A senior defensive end for the Allatoona football team, and a wrestler in the 220-pound weight class, Brindle didn’t have to be intimidating, and the results proved it.
In football, he led the Buccaneers with 126 tackles and had six sacks, helping the team to a 12-1 record and a trip to the Class AAA state quarterfinals.
Once he got to the wrestling mat, Brindle won his weight class at the Cobb County Invitational, added the Region 7AAA title and then captured his first state title.
For his contribution to both Allatoona teams, Brindle is the 2011-12 Marietta Daily Journal/Cobb County Male Athlete of the Year.
The intimidation factor may have a lot to do with Brindle’s size.
The Presbyterian football signee does exude a presence — he stands 6-foot-2, 230 pounds. He can also bench and clean 300 pounds and has a 31.5-inch vertical jump.

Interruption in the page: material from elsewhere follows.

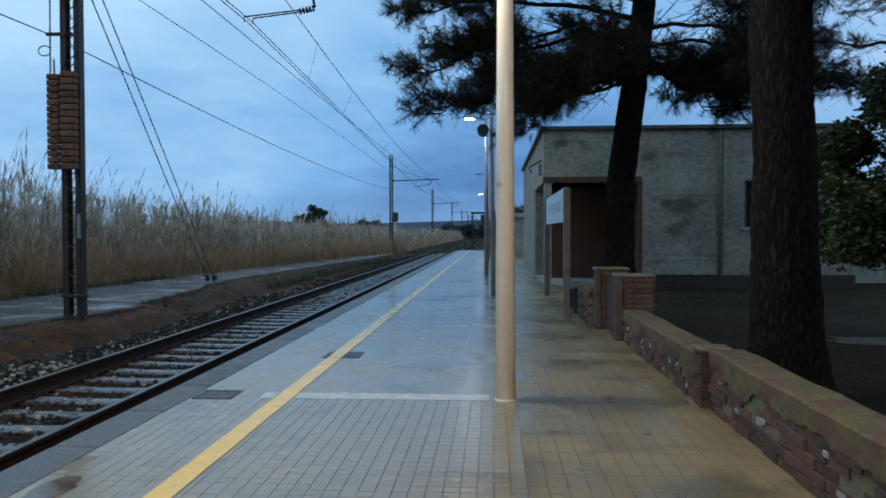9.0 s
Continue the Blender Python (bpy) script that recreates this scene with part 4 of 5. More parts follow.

While Brindle could not be reached for comment, Allatoona wrestling coach Joe Lanier was quick to describe his state champion as “one giant teddy bear.”
“He’s a very loveable and likeable kid. He’s just big,” Lanier said. “Bryson is a giant 8-year-old on the mat. He doesn’t know when to stop. When we’d wrestle, I would keep screaming at him, ‘I’m old, I’m old. Quit, quit.’
“He was kind of a quiet leader. When we were in matches, he was probably our biggest cheerleader.”
As passionate as he was in both sports, Brindle took a more serious approach in football. He was often on the practice field to improve technique and prepare for Allatoona’s next opponent, and his determination paid off.
“He’s very normal but really turns it up once he gets on the field,” Allatoona football coach Gary Varner said. “His (on-field) personality was pretty much busy. He didn’t play around. He went to practice to get something done.”
Brindle’s future lies with football, where he has potential to be a defensive end or linebacker, according to different scouting reports. He has a low sack number for a defensive end, but he makes up for it in tackles.
While many opponents double-teamed Brindle, much of that had to do with Allatoona not facing teams who threw the ball. With most of the Buccaneers’ opponents built to run the ball, Brindle would play to stop the run.
Brindle reached double figures in tackles six times, including each of Allatoona’s final four games. He was at his best at the end of the season, when he recorded 16 tackles apiece in playoff wins over Franklin County and Mary Persons, and 15 in the Buccaneer’s quarterfinal-round loss at Burke County.
Brindle was also capable of playing both defensive end positions. The side he played on depended greatly on the opponent Allatoona was about to face.
“The thing that made him tough to deal with was that he was such a good athlete,” Varner said. “He was fast enough and good enough to play the weak side, and tough enough to play on the strong end. He could play both ends, and that gave me a lot of flexibility. Normally, (defensive ends) aren’t able to do that often. That was a big advantage he brought to the table as both a football player and an athlete.”
In wrestling, there weren’t many who were Brindle’s size, so he would often drill with Lanier himself.
Brindle progressed from a year ago when he came one point shy of winning a state crown. He pinned Wheeler’s Tommy Long in 1 minute to win his first county title. Then, after clinching the Region 7AAA title, he went into sudden-death overtime to beat Southeast Whitfield’s Carlos Fraire for his first state crown.
With the score tied at 2-all at the end of regulation, Brindle used an escape with 15 seconds left in the overtime period to win 3-2.
What impressed Lanier the most about Brindle was how quickly he picked up the sport after he first gave it a try as a freshman.
“I’ve had a few state champs,” Lanier said, “but (Brindle) having never wrestled before coming into the room and seeing him progress to this point — it was very fulfilling and satisfying.”